• _SUPPLIED MATERIAL_
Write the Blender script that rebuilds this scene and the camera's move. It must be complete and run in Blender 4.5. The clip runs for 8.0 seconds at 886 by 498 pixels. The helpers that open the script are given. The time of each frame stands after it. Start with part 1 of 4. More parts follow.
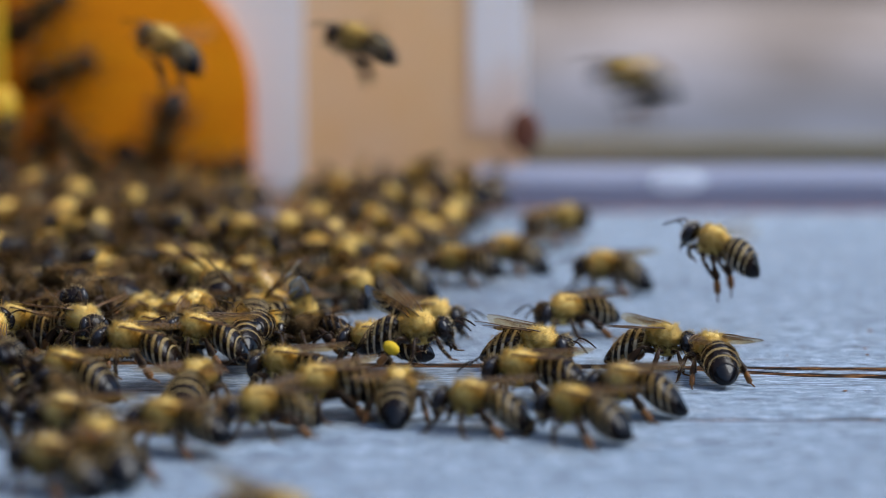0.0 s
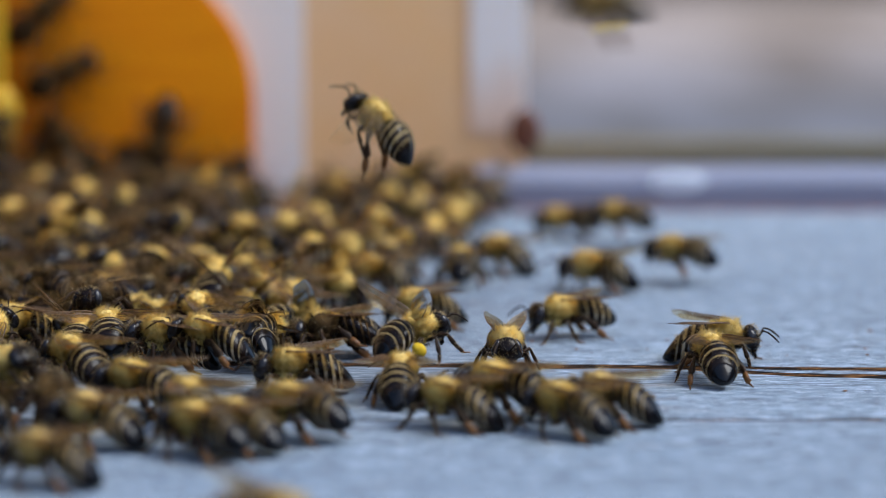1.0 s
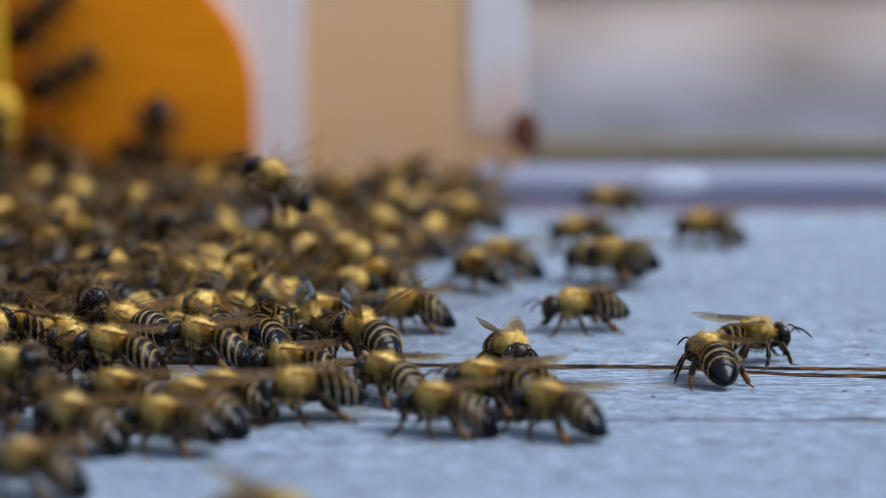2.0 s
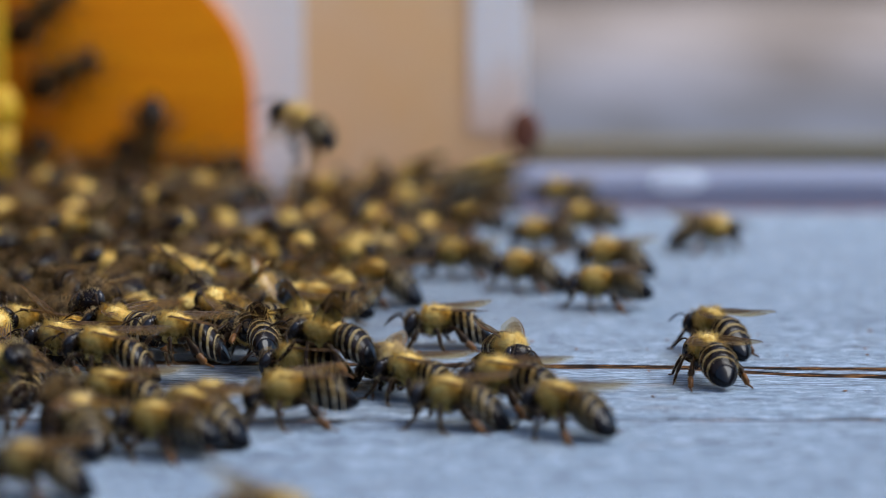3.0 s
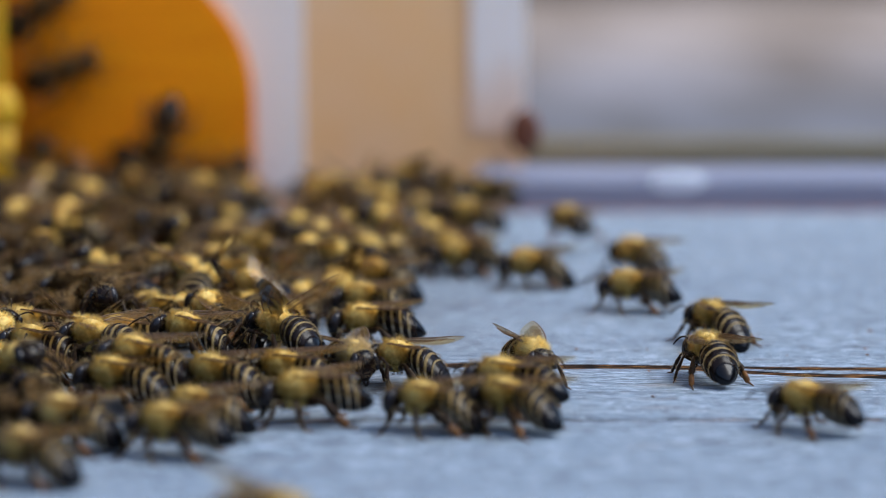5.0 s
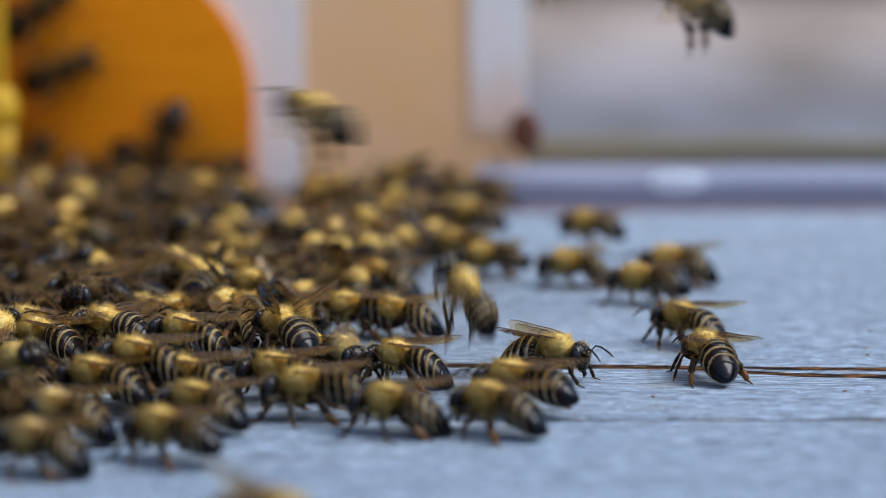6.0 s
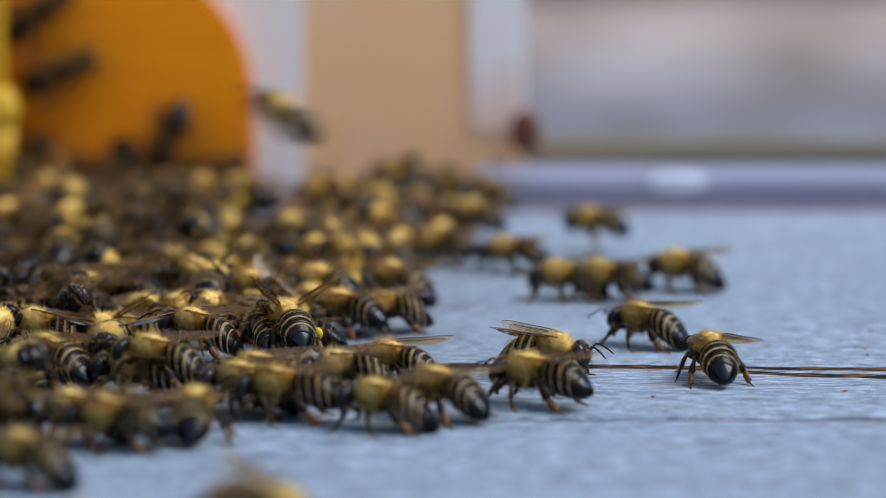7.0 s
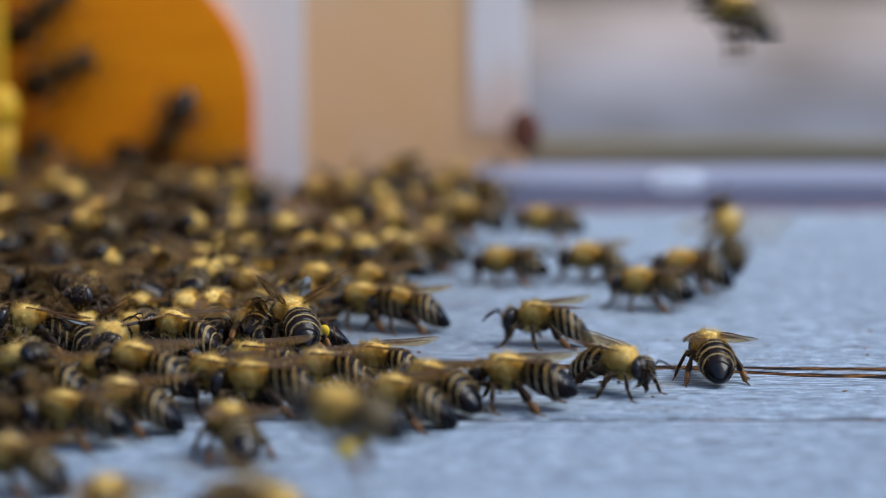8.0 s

• _TASK INSTRUCTIONS_
With the pictures left out, transcribe the material exactly.

• _THE RESULT_
Write the Blender script that rebuilds this scene and the camera's move. It must be complete and run in Blender 4.5. The clip runs for 8.0 seconds at 886 by 498 pixels. The helpers that open the script are given. The time of each frame stands after it. Start with part 1 of 4. More parts follow.
0.0 s
1.0 s
2.0 s
3.0 s
5.0 s
6.0 s
7.0 s
8.0 s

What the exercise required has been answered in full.